Ohio State Reps. Mike Skindell and Terrence Upchurch have introduced legislation to increase state funding for public transit to $150 million annually. The bill arrives only days after Gov. Mike DeWine proposed cutting such funding to only $7 million, which would represent a 90% decrease from the current funding level of $70 million. 

Lakewood's Skindell said he was discouraged by DeWine's proposed cuts, and said that the Governor didn't seem to understand the importance of public transit for working people across Ohio.



"Our legislation today recognizes that we need to create a transportation system that addresses Ohio’s changing demographics and transportation preferences, links people to jobs and training opportunities, and provides access to businesses and healthcare,” Skindell said in a press release.

Rep. Upchurch, of Cleveland, noted the connection between reduced state funding and higher fares and service cuts at transit systems statewide. (The Greater Cleveland Regional Transit Authority is Ohio's largest.)



“Our proposed investment increase in public transit is a historic step forward, but more is needed to address the needs of public transit in Ohio after nearly two decades of under investment,” Upchurch said.

The local advocacy group Clevelanders for Public Transit has long challenged the state's underfunding of transit and has called for a tax-based solution.
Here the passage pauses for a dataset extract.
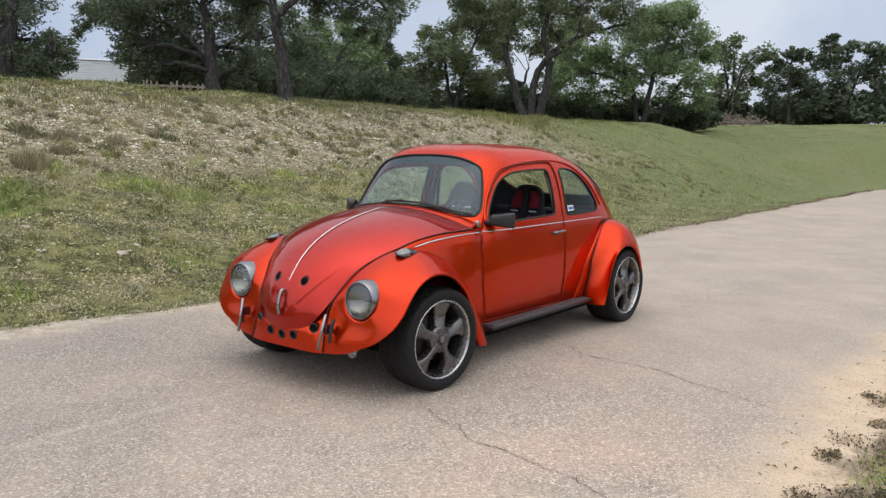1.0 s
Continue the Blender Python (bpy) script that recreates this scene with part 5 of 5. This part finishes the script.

The $150 million in the Skindell-Upchurch bill would be a mix of State and Federal dollars.

Earlier this week, Cleveland mayoral candidate and outgoing RTA board member Justin Bibb sent a letter to DeWine imploring him to rethink his proposed cuts.

"The availability of reliable public transit is not only a much-needed safety net, it is also critical for those making choices about where to live," Bibb wrote. "As you consider investing $50 million to attract new residents to Ohio, I would suggest, at a minimum, maintaining the State’s current levels of investment in transit. Such investments are proven to drive economic development and quality of life issues."